Task prompt :: Only a number is wanted here: the number of lines of the data that include "with".
* begin Data block *
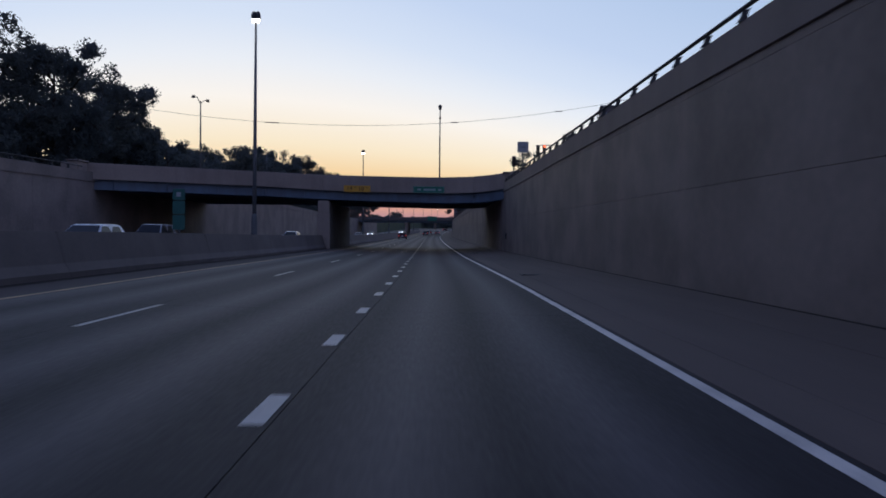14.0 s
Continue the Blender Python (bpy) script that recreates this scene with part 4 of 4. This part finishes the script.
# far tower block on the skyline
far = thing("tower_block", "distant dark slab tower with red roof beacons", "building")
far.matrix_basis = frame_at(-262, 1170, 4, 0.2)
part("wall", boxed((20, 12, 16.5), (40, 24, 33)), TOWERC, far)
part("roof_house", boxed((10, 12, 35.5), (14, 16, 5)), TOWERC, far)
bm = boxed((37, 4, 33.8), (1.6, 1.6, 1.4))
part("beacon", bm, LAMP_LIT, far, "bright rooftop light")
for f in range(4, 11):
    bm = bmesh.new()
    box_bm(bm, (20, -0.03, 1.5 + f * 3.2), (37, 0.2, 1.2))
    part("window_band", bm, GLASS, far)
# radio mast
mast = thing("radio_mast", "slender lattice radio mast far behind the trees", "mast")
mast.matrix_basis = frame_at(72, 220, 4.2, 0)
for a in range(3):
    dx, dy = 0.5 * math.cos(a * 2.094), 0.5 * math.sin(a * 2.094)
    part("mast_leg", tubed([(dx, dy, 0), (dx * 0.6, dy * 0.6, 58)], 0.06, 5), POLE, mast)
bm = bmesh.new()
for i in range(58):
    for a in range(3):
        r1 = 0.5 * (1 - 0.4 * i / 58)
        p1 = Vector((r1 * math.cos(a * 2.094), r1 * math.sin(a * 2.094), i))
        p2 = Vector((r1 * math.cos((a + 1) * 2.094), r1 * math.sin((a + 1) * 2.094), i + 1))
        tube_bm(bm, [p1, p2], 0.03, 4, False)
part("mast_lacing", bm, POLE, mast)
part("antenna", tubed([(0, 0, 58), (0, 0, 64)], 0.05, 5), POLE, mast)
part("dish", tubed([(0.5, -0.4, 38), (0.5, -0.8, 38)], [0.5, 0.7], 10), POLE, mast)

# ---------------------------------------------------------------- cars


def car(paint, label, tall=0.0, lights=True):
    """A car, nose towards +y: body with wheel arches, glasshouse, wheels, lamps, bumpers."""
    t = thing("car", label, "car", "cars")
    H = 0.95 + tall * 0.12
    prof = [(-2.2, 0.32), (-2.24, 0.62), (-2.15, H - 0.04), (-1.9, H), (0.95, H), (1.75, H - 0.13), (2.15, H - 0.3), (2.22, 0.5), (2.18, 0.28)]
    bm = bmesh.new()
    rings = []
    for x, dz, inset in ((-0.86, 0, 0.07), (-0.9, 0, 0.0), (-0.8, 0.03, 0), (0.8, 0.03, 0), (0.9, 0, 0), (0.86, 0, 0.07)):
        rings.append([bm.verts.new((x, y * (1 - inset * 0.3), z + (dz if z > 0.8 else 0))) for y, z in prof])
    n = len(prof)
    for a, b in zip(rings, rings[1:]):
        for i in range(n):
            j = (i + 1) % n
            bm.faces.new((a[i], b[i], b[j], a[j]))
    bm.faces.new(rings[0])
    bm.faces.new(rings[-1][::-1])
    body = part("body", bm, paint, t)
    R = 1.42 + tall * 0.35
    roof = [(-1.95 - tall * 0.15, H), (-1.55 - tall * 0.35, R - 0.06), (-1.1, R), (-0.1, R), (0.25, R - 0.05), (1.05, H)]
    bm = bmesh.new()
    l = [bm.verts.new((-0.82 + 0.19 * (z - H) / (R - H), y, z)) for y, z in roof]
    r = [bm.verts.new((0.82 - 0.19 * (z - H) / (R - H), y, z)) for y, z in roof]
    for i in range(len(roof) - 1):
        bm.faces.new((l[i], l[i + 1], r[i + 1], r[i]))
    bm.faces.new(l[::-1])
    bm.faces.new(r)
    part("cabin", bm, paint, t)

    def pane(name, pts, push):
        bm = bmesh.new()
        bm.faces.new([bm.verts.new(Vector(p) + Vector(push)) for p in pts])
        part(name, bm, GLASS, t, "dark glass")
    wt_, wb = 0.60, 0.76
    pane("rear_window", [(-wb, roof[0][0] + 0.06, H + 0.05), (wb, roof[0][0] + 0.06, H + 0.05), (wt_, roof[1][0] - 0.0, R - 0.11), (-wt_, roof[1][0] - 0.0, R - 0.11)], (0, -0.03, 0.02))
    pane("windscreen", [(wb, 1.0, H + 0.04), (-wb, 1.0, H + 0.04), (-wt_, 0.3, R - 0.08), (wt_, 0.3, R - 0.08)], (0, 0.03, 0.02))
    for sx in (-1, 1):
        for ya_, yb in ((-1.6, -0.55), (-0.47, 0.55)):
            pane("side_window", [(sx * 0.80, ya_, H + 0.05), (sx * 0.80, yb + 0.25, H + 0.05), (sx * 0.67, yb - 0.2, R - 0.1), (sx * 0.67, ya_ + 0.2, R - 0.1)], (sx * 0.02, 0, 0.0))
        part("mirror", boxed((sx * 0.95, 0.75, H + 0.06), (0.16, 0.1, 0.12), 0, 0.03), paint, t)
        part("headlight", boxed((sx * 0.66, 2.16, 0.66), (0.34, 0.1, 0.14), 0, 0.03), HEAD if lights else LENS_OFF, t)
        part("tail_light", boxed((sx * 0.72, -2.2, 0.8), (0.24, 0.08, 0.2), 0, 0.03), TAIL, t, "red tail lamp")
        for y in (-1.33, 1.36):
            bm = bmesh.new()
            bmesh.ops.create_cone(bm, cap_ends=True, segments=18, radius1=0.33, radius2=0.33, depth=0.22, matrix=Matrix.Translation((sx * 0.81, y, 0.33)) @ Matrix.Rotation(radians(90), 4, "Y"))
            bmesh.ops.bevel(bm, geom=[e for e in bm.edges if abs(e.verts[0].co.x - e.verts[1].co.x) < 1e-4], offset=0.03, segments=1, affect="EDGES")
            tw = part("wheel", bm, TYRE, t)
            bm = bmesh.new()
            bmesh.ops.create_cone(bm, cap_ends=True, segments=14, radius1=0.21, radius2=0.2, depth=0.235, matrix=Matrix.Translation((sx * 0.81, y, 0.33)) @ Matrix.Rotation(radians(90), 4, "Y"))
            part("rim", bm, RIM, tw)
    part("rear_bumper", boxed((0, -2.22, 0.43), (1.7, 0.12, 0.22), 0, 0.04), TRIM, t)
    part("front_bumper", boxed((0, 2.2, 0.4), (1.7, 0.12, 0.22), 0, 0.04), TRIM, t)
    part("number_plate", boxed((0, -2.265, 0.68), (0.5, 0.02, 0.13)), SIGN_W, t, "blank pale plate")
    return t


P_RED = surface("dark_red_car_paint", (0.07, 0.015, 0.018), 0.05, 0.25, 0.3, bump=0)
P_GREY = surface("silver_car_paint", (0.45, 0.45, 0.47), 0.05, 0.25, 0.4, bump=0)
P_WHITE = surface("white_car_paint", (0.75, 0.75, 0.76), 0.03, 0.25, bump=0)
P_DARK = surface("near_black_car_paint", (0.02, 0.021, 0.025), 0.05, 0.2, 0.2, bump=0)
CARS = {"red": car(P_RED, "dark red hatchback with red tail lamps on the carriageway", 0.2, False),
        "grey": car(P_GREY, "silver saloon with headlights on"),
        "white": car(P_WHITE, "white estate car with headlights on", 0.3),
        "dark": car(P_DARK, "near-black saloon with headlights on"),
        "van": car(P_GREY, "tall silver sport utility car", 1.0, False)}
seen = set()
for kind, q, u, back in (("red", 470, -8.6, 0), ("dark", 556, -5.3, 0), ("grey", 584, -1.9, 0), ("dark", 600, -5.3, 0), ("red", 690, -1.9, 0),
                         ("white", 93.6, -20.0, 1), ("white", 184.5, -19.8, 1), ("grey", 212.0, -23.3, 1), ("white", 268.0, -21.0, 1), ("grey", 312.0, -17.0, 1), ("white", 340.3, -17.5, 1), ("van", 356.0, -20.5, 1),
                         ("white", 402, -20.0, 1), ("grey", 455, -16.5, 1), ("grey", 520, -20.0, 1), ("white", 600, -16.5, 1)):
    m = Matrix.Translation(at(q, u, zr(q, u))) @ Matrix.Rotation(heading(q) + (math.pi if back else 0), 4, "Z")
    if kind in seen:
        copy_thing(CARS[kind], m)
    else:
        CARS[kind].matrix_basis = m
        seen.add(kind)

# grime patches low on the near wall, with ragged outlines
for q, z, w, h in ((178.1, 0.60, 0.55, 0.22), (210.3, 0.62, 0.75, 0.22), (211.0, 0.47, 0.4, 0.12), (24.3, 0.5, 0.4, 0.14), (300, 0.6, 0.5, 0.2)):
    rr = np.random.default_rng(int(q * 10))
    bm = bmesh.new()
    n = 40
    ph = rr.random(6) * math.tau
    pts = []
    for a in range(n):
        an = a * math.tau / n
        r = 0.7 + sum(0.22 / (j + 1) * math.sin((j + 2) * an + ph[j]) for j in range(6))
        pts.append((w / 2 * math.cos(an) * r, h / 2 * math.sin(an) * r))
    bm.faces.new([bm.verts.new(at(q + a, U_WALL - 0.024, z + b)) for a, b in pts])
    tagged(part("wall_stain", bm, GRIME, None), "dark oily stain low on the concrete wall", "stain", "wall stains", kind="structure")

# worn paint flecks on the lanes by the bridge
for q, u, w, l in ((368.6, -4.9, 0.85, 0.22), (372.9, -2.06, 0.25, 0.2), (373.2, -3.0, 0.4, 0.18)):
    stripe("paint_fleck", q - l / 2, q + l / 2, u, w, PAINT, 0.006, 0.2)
* end Data block *
Output :: 8